Из дачниковых слов сразу видно, что это они не меня хвалят, а папу стыдят. Папа этого не замечает. Ему просто некогда. Он спешит сделать еще один замес перед тем, как ехать на выступление.
— Ну, мартышка, последний, самый последний на сегодня, идет?
Мне— то что, я совсем не устала. А вот мама нервничает. Она боится, что папа опоздает на поезд и ему придется до цирка добираться на попутках.
— Эх, бедные мужики: работают, работают, а жены их пилят, пилят, пока не перепилят им шеи.
Папа шутит. Мама не пилит, она вообще ничего не говорит. Просто приносит чайник с подогретой водой и мыло. Стоит и ждет, когда можно будет поливать папе на руки, лицо, спину. Если ей надоест ждать, выльет прямо на папину неперепиленную шею. И папа падает, как мертвый, прямо к маминым ногам.
Если у папы нет выступления, то он работает до такой темноты, что в окно сарая не разглядеть качающихся елок. И слышно только, как лают собаки, и звякает мастерок, выскребающий из ведра остатки раствора. Мне в это время положено спать. Я уже почти сплю. Только веки над глазами немного шевелятся.
— Мам, я не могу спать. Я боюсь.
— Чего, глупышка?
Мама садится своим теплым телом на мой топчан. От нее даже на даче приятно пахнет чем-то медицинским.
— Я когда сплю, всю ночь продираюсь сквозь снег. А он держит, не пускает. Я знаю, что заблудилась, и вы с папой никогда меня не найдете.
— А-а, это когда ты маленькая была, мы дачу в Дибунах искали, только разговорились с одной старушкой, обернулись — тебя нет. Туда-сюда — нигде нет. Я уже было запаниковала. Потом смотрю, ты через чей-то заброшенный участок по грудь в снегу как танк прешь, руками снег разгребаешь. И ни слезинки.
— Я когда сплю — плачу.
— Давай закрывай глаза, я тебе про Маугли почитаю. Ты ведь любишь про Маугли.
Раньше я была просто маленькая.
А теперь мне поручают взрослую ответственную работу. Я каждый день хожу на гору на почту, чтобы позвонить Администратору и узнать, есть ли у папы сегодня выступление. И еще купить газеты.
Папа дает мне в одну руку бумажку с телефоном, который нужно протянуть телефонистке в окошечко, а в другую руку 3 рубля.
— Позвонишь и купишь все свежие газеты и журналы.
Зачем одно и то же говорить?
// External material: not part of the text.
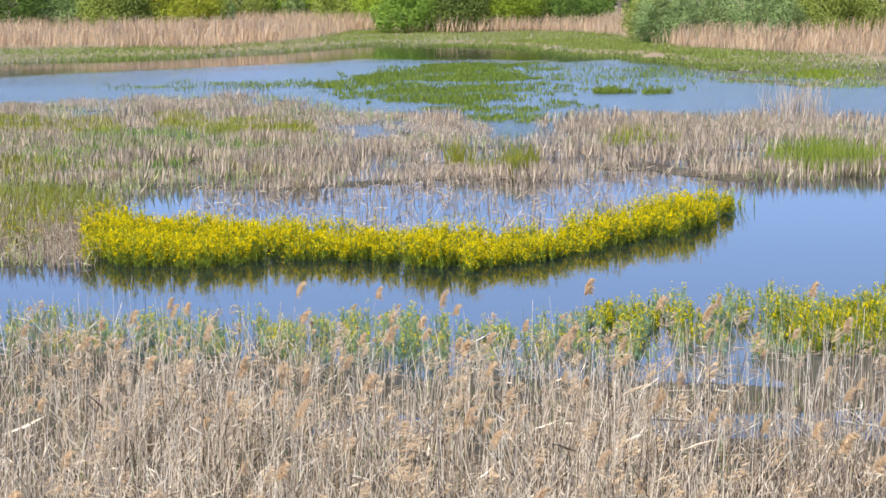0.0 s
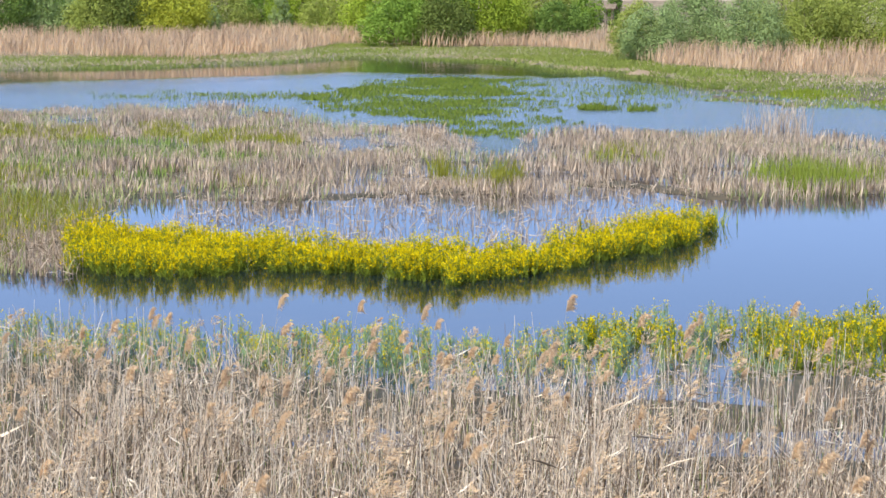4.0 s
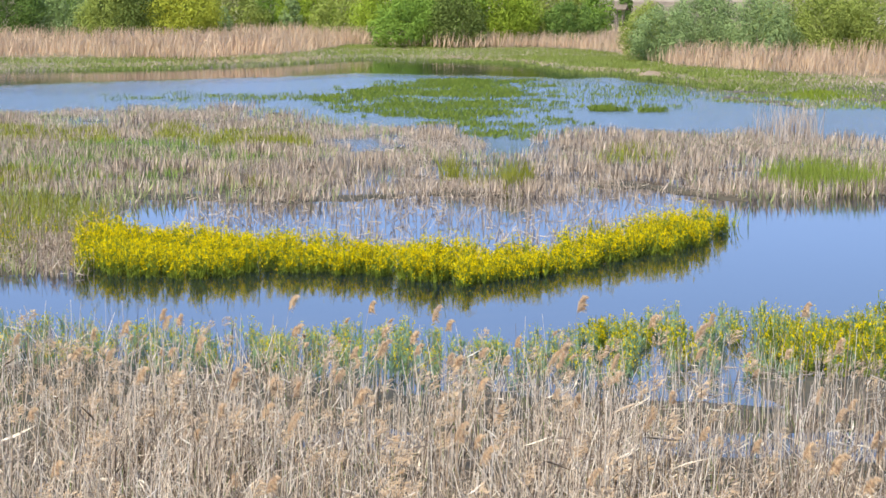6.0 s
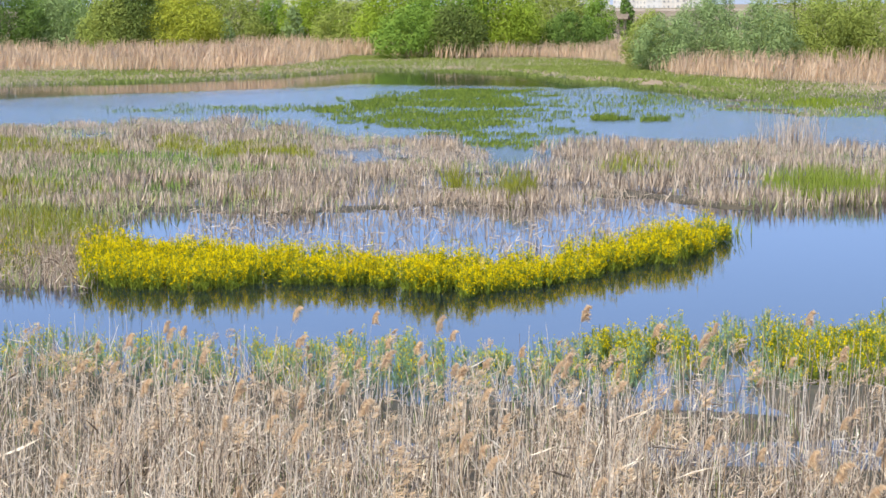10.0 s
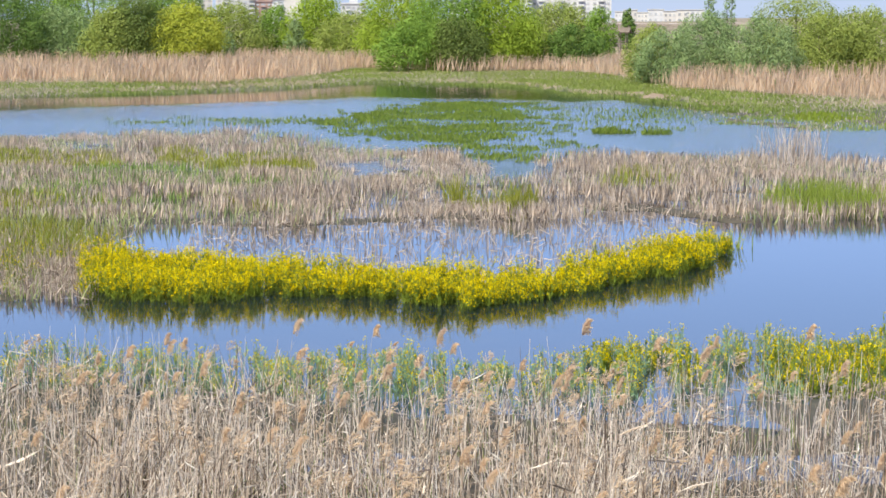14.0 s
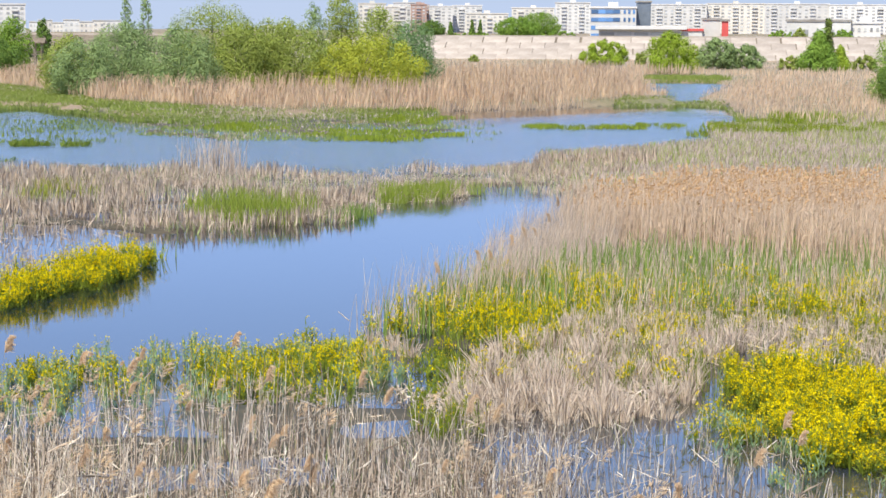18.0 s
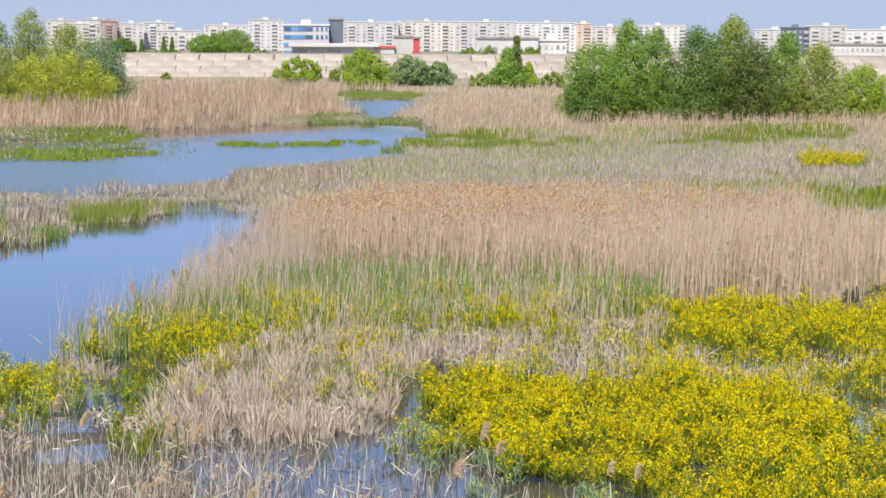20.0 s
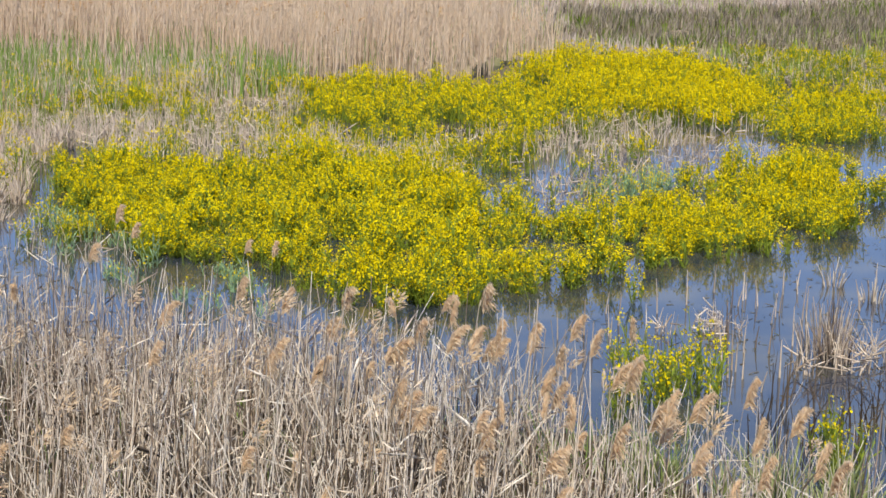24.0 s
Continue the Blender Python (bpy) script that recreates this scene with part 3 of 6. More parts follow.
def build_dyke():
    turn = Matrix.Rotation(-radians(25), 4, "Z")
    base = turn @ Matrix.Translation((0, DYKE_S - 14, 0))
    sec = [(0, -0.5), (0, 0.0), (12.5, 4.4), (13.5, 4.55), (18, 4.55), (30, -0.5)]
    bm = bmesh.new()
    ends = [[bm.verts.new((x, y, z)) for y, z in sec] for x in (-420, 360)]
    for k in range(len(sec)):
        j = (k + 1) % len(sec)
        bm.faces.new((ends[0][k], ends[0][j], ends[1][j], ends[1][k]))
    bm.faces.new(ends[0][::-1])
    bm.faces.new(ends[1])
    bmesh.ops.recalc_face_normals(bm, faces=bm.faces)
    dyke = part("dyke", bm, JOINT)
    dyke.matrix_world = base
    tagged(dyke, "long dyke faced with pale weathered concrete slabs", "dyke", kind="structure")
    slope = math.atan2(4.4, 12.5)
    run = math.hypot(12.5, 4.4)
    rows = 4
    long, tall = 4.9, run / rows
    kinds = []
    for gap in (0.04, 0.26, 0.48):
        bm = bmesh.new()
        bmesh.ops.create_cube(bm, size=1)
        bmesh.ops.scale(bm, vec=(long - gap, tall - 0.008 - 0.06 * gap, 0.22), verts=bm.verts)
        bmesh.ops.bevel(bm, geom=bm.edges, offset=0.012, segments=1, affect="EDGES")
        me = bpy.data.meshes.new("slab")
        bm.to_mesh(me)
        bm.free()
        me.materials.append(CONCRETE)
        kinds.append(me)
    r = random.Random(5)
    for i in range(-16, 57):
        for k in range(rows):
            if r.random() < 0.012:
                continue
            s = part("slab", r.choice((kinds[0], kinds[0], kinds[0], kinds[1], kinds[2])), None, dyke)
            u = (k + 0.5) * tall
            lift = 0.08 + r.uniform(-0.003, 0.003)
            s.matrix_local = pose(i * long + k * 2.1 + r.uniform(-0.06, 0.06), u * math.cos(slope) - lift * math.sin(slope), u * math.sin(slope) + lift * math.cos(slope), math.degrees(slope), r.uniform(-0.2, 0.2), r.uniform(-0.5, 0.5))
    # parapet kerb along the crest
    bm = bmesh.new()
    bmesh.ops.create_cube(bm, size=1)
    bmesh.ops.scale(bm, vec=(700, 0.5, 0.35), verts=bm.verts)
    kerb = part("kerb", bm, CONCRETE, dyke)
    kerb.matrix_local = pose(0, 13.2, 4.66)


build_dyke()


# ---------------------------------------------------------------- stands of reed, sedge and weed
def stand(name, poly, density, h, mat, label, category, radius=0.006, lean=0.12, segs=2, bent=0.0, clump=0.0, clump_size=1.2, ragged=0.5, seed=1, wind=(0.03, 0.0), tip=0.3, patchy=0.0, z0=None, flat=False):
    x, y = spread(poly, density, ragged, clump, clump_size, seed)
    n = len(x)
    z = ground_height(x, y) - 0.05 if z0 is None else np.full(n, z0)
    z = np.maximum(z, -0.12)
    hh = h * rng.uniform(0.55, 1.1, n)
    if patchy:
        hh *= 1 - patchy + 2 * patchy * field(x, y, clump_size * 1.5, seed + 9)
    rr = radius * rng.uniform(0.7, 1.3, n)
    if flat:
        d = drift(n, lean, wind) * hh[:, None]
        pieces = [slips(at(x, y, z), at(x + d[:, 0], y + d[:, 1], z + hh), rr)]
    else:
        pieces = [blades(at(x, y, z), hh, drift(n, lean, wind), rr, rr * tip, segs)]
    if bent:
        k = int(n * bent)
        i = rng.choice(n, k, replace=False)
        a, el = rng.uniform(0, 6.283, k), rng.uniform(-0.25, 0.9, k)
        ln = h * rng.uniform(0.25, 0.75, k)
        p = at(x[i], y[i], np.maximum(0.03, z[i] + 0.05) + rng.uniform(0.0, 0.55, k) * h * 0.7)
        q = p + np.stack([np.cos(a) * np.cos(el), np.sin(a) * np.cos(el), np.sin(el)], -1) * ln[:, None]
        q[:, 2] = np.maximum(q[:, 2], 0.02)
        w = radius * rng.uniform(0.8, 1.7, k)
        pieces.append(sticks(p, q, w, w * 0.6))
    return stuff(name, joined(*pieces), mat, label, category)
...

Я и так все знаю. Рубли нужно крепко зажать в кулаке, а то они запросто могут потеряться. Не потому, что они такие вредные, просто им надоедает слишком долго ждать, пока я доберусь через весь поселок до избушки на курьих ногах, пока очередь займу. Да еще неизвестно, привезут ли вообще сегодня газеты. Толстяк в сетчатой шляпе говорит, что «Известия» уже распроданы, а другой, в пижаме, что почту еще не привозили. Раз они так одеты, значит, они дачники и не могут знать, когда приходит почтовая машина. Нужно спросить у телефонистки. Пока она соединяет с цирком, очень интересно смотреть, как отскакивают и захлопываются крышечки, как ловко вскакивает в гнездо шнур.
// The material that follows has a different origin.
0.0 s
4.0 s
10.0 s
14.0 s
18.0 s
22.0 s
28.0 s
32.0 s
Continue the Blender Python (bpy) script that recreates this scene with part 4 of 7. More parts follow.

— 275, 275 Пушкин. Во вторую кабину.
— 465, 465 Ленинград. Первая кабина.
Это мне. Хватаю трубку, в которой что-то трещит и хрюкает. Со всех сил сжимаю трубку, чтобы цирк не пропал. Кричу про папино выступление.
— Сегодня свободен.
Так? Или мне послышалось? Может, это про вчера говорили, что он свободен или про завтра? «Гу-гу-гу» гудит в трубке…
Моя очередь за газетами так и не сдвинулась. Наверно, машина с почтой сегодня не приедет. Пока ее ждешь, все больше кажется, что в трубке гудело: «Занят во втором отделении». Лучше бежать скорее домой. Если папа спросит, скажу, что выступления нет, а «Известия» уже распродали.